## [DATASET EXCERPT]
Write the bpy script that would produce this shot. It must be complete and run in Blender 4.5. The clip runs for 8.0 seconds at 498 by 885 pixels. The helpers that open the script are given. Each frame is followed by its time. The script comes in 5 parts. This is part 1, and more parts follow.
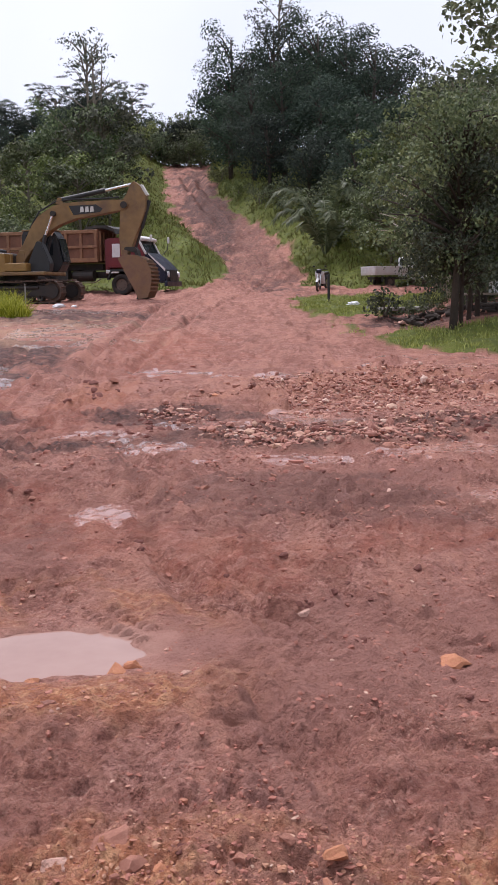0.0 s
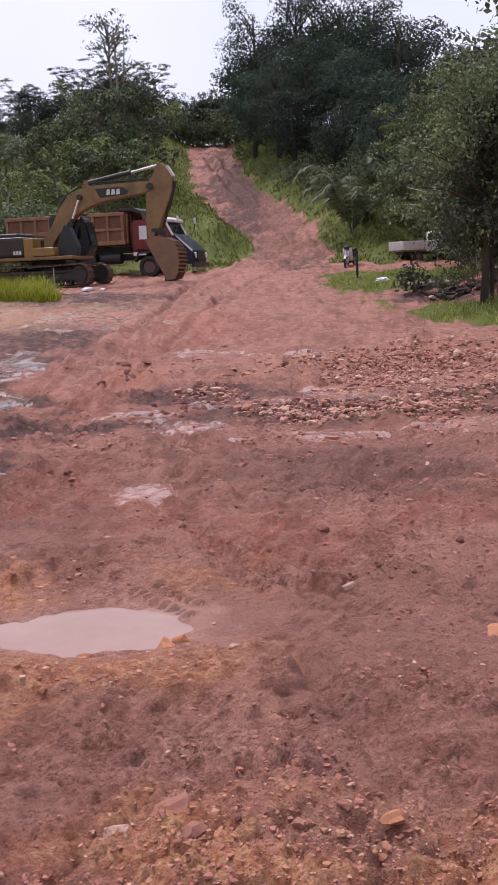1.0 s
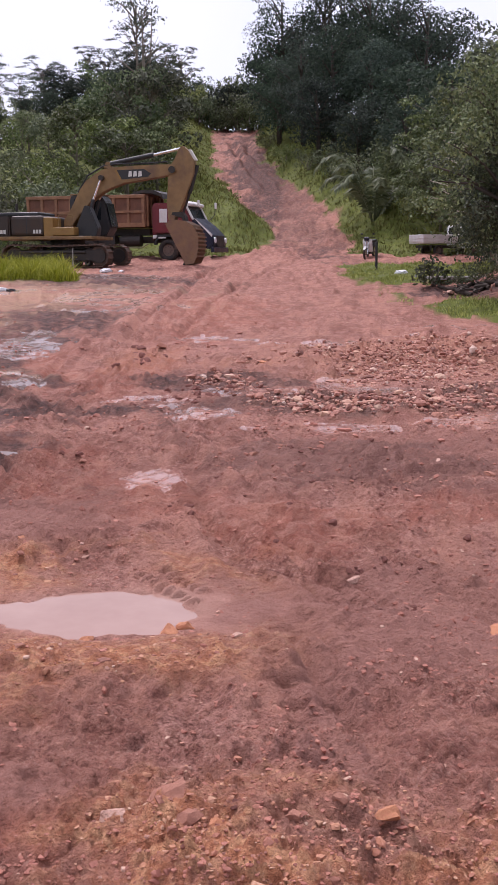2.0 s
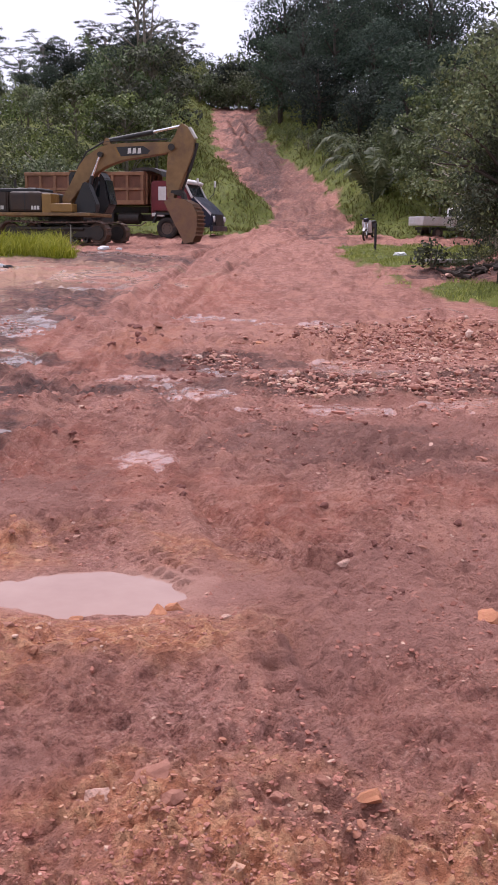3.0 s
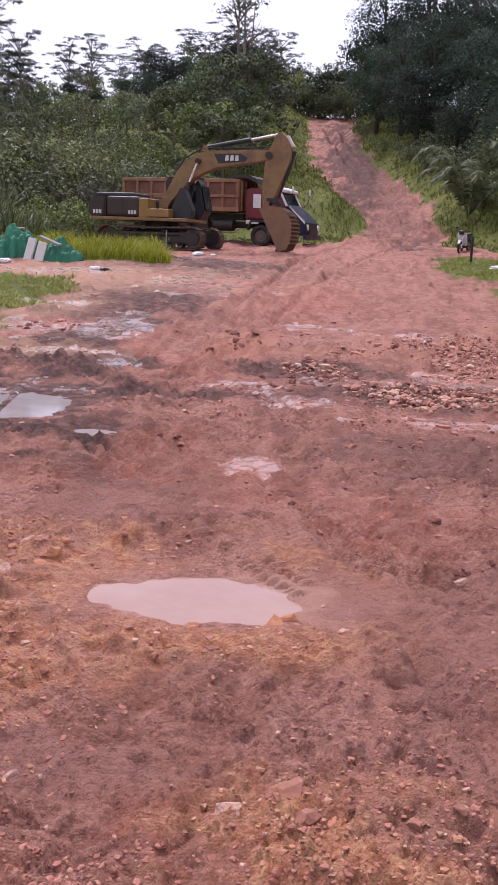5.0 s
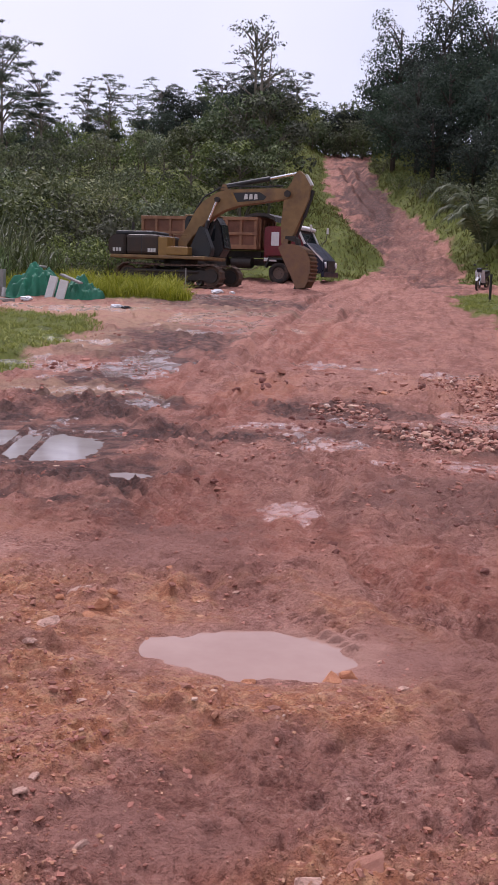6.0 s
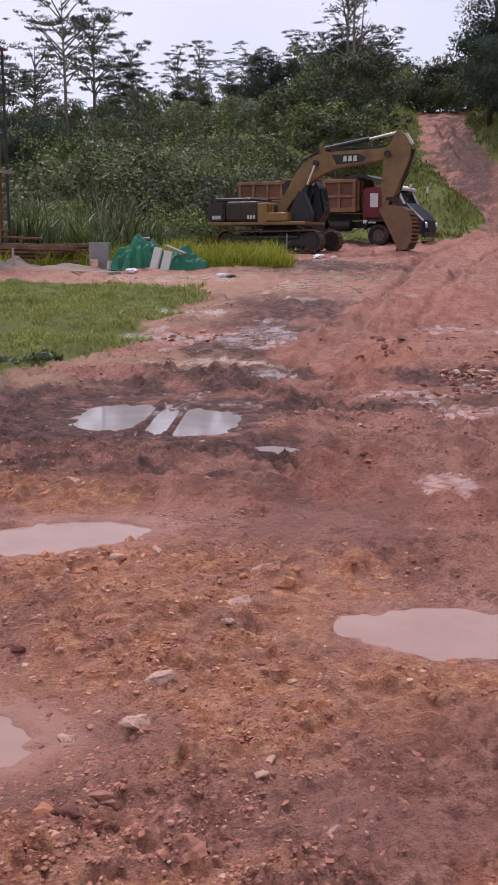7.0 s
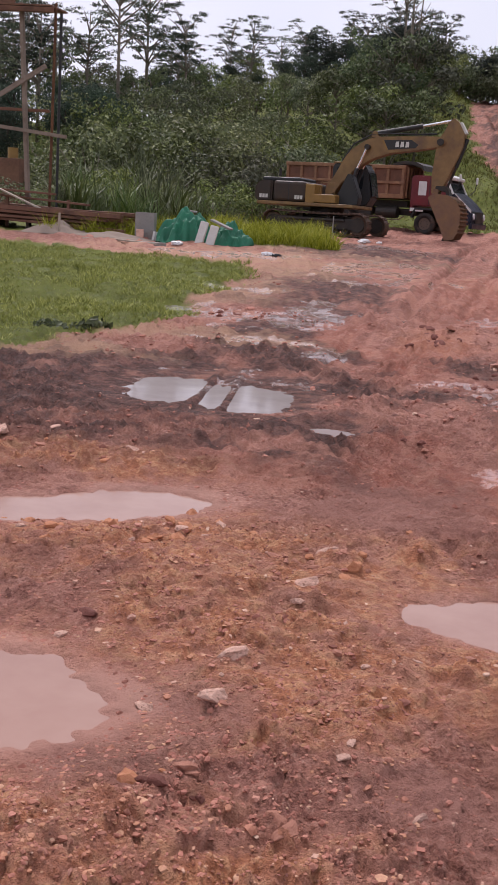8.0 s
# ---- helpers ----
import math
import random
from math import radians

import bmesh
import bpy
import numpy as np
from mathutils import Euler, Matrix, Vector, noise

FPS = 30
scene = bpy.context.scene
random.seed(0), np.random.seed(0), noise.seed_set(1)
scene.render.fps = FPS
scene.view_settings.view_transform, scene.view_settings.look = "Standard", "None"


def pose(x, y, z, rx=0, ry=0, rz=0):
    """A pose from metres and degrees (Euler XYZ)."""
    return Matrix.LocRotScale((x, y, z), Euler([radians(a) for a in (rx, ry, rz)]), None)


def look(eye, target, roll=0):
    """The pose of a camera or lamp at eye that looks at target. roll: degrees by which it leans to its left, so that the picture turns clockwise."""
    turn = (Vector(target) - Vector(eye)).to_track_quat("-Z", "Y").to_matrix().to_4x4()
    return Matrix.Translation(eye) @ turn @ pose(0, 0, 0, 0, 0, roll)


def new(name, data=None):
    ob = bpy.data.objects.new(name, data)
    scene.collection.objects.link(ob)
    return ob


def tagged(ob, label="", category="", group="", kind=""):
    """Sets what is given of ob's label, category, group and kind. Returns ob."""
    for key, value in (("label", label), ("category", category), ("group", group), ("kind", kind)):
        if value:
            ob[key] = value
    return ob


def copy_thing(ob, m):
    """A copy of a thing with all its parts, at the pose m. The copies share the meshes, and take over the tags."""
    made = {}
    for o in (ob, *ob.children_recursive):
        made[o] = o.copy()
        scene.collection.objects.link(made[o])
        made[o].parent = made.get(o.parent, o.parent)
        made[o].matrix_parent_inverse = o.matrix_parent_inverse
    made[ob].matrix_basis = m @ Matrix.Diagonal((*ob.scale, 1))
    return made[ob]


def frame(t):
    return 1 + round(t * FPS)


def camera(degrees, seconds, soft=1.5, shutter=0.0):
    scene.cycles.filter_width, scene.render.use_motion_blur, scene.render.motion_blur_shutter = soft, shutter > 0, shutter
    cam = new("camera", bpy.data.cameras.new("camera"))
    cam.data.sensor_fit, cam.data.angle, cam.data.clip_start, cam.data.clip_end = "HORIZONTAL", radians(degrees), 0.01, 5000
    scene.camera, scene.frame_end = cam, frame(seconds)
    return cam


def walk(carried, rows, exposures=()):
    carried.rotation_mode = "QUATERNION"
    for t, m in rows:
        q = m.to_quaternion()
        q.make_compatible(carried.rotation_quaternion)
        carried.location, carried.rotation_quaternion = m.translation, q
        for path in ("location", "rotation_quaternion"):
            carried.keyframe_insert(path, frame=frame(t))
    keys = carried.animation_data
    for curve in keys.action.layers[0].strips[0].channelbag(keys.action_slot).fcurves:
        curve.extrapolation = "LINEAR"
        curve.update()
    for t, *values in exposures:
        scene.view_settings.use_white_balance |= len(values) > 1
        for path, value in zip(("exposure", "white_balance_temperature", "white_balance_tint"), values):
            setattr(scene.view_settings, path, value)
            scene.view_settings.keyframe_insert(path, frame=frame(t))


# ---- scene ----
cam = camera(26.5, 8.0, soft=1.25)
PATH = [
    (0, (0.118, -0.03, 1.472), (0.092, 1.95, 1.189), -1.0),
    (0.5, (0.095, -0.065, 1.466), (0.028, 1.91, 1.162), -1.9),
    (1, (0.067, -0.056, 1.456), (-0.017, 1.917, 1.137), -2.5),
    (2.5, (0.076, -0.064, 1.48), (-0.034, 1.9, 1.12), 0.6),
    (3, (0.09, -0.065, 1.484), (-0.009, 1.896, 1.104), 0.6),
    (3.5, (0.076, -0.056, 1.482), (-0.012, 1.904, 1.094), 1.1),
    (4, (0.043, -0.038, 1.483), (-0.088, 1.916, 1.078), 2.2),
    (4.5, (-0.028, -0.037, 1.482), (-0.193, 1.914, 1.074), 2.1),
    (5, (-0.087, -0.015, 1.472), (-0.339, 1.934, 1.104), 2.1),
    (6.5, (-0.433, 0.026, 1.561), (-0.742, 1.979, 1.263), 1.9),
    (7, (-0.659, -0.022, 1.574), (-1.114, 1.89, 1.202), -0.2),
    (7.5, (-0.816, -0.038, 1.561), (-1.321, 1.86, 1.184), 1.5),
    (8, (-0.889, -0.06, 1.56), (-1.386, 1.833, 1.149), 3.6),
]
walk(cam, [(t, look(eye, target, roll)) for t, eye, target, roll in PATH],
     [(0, 0.11, 6350, 20), (0.5, 0.0, 6350, 22), (1.2, 0.06, 6350, 24), (2.5, 0.2, 6350, 27), (5, 0.23, 6300, 29), (6.5, -0.17, 6250, 26), (8, -0.08, 6600, 22)])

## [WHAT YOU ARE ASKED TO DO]
Repeat the material above word for word and skip every image in it.

## [SOLUTION FOR THIS PROBLEM]
Write the bpy script that would produce this shot. It must be complete and run in Blender 4.5. The clip runs for 8.0 seconds at 498 by 885 pixels. The helpers that open the script are given. Each frame is followed by its time. The script comes in 5 parts. This is part 1, and more parts follow.
0.0 s
1.0 s
2.0 s
3.0 s
5.0 s
6.0 s
7.0 s
8.0 s
# ---- helpers ----
import math
import random
from math import radians

import bmesh
import bpy
import numpy as np
from mathutils import Euler, Matrix, Vector, noise

FPS = 30
scene = bpy.context.scene
random.seed(0), np.random.seed(0), noise.seed_set(1)
scene.render.fps = FPS
scene.view_settings.view_transform, scene.view_settings.look = "Standard", "None"


def pose(x, y, z, rx=0, ry=0, rz=0):
    """A pose from metres and degrees (Euler XYZ)."""
    return Matrix.LocRotScale((x, y, z), Euler([radians(a) for a in (rx, ry, rz)]), None)


def look(eye, target, roll=0):
    """The pose of a camera or lamp at eye that looks at target. roll: degrees by which it leans to its left, so that the picture turns clockwise."""
    turn = (Vector(target) - Vector(eye)).to_track_quat("-Z", "Y").to_matrix().to_4x4()
    return Matrix.Translation(eye) @ turn @ pose(0, 0, 0, 0, 0, roll)


def new(name, data=None):
    ob = bpy.data.objects.new(name, data)
    scene.collection.objects.link(ob)
    return ob


def tagged(ob, label="", category="", group="", kind=""):
    """Sets what is given of ob's label, category, group and kind. Returns ob."""
    for key, value in (("label", label), ("category", category), ("group", group), ("kind", kind)):
        if value:
            ob[key] = value
    return ob


def copy_thing(ob, m):
    """A copy of a thing with all its parts, at the pose m. The copies share the meshes, and take over the tags."""
    made = {}
    for o in (ob, *ob.children_recursive):
        made[o] = o.copy()
        scene.collection.objects.link(made[o])
        made[o].parent = made.get(o.parent, o.parent)
        made[o].matrix_parent_inverse = o.matrix_parent_inverse
    made[ob].matrix_basis = m @ Matrix.Diagonal((*ob.scale, 1))
    return made[ob]


def frame(t):
    return 1 + round(t * FPS)


def camera(degrees, seconds, soft=1.5, shutter=0.0):
    scene.cycles.filter_width, scene.render.use_motion_blur, scene.render.motion_blur_shutter = soft, shutter > 0, shutter
    cam = new("camera", bpy.data.cameras.new("camera"))
    cam.data.sensor_fit, cam.data.angle, cam.data.clip_start, cam.data.clip_end = "HORIZONTAL", radians(degrees), 0.01, 5000
    scene.camera, scene.frame_end = cam, frame(seconds)
    return cam


def walk(carried, rows, exposures=()):
    carried.rotation_mode = "QUATERNION"
    for t, m in rows:
        q = m.to_quaternion()
        q.make_compatible(carried.rotation_quaternion)
        carried.location, carried.rotation_quaternion = m.translation, q
        for path in ("location", "rotation_quaternion"):
            carried.keyframe_insert(path, frame=frame(t))
    keys = carried.animation_data
    for curve in keys.action.layers[0].strips[0].channelbag(keys.action_slot).fcurves:
        curve.extrapolation = "LINEAR"
        curve.update()
    for t, *values in exposures:
        scene.view_settings.use_white_balance |= len(values) > 1
        for path, value in zip(("exposure", "white_balance_temperature", "white_balance_tint"), values):
            setattr(scene.view_settings, path, value)
            scene.view_settings.keyframe_insert(path, frame=frame(t))


# ---- scene ----
cam = camera(26.5, 8.0, soft=1.25)
PATH = [
    (0, (0.118, -0.03, 1.472), (0.092, 1.95, 1.189), -1.0),
    (0.5, (0.095, -0.065, 1.466), (0.028, 1.91, 1.162), -1.9),
    (1, (0.067, -0.056, 1.456), (-0.017, 1.917, 1.137), -2.5),
    (2.5, (0.076, -0.064, 1.48), (-0.034, 1.9, 1.12), 0.6),
    (3, (0.09, -0.065, 1.484), (-0.009, 1.896, 1.104), 0.6),
    (3.5, (0.076, -0.056, 1.482), (-0.012, 1.904, 1.094), 1.1),
    (4, (0.043, -0.038, 1.483), (-0.088, 1.916, 1.078), 2.2),
    (4.5, (-0.028, -0.037, 1.482), (-0.193, 1.914, 1.074), 2.1),
    (5, (-0.087, -0.015, 1.472), (-0.339, 1.934, 1.104), 2.1),
    (6.5, (-0.433, 0.026, 1.561), (-0.742, 1.979, 1.263), 1.9),
    (7, (-0.659, -0.022, 1.574), (-1.114, 1.89, 1.202), -0.2),
    (7.5, (-0.816, -0.038, 1.561), (-1.321, 1.86, 1.184), 1.5),
    (8, (-0.889, -0.06, 1.56), (-1.386, 1.833, 1.149), 3.6),
]
walk(cam, [(t, look(eye, target, roll)) for t, eye, target, roll in PATH],
     [(0, 0.11, 6350, 20), (0.5, 0.0, 6350, 22), (1.2, 0.06, 6350, 24), (2.5, 0.2, 6350, 27), (5, 0.23, 6300, 29), (6.5, -0.17, 6250, 26), (8, -0.08, 6600, 22)])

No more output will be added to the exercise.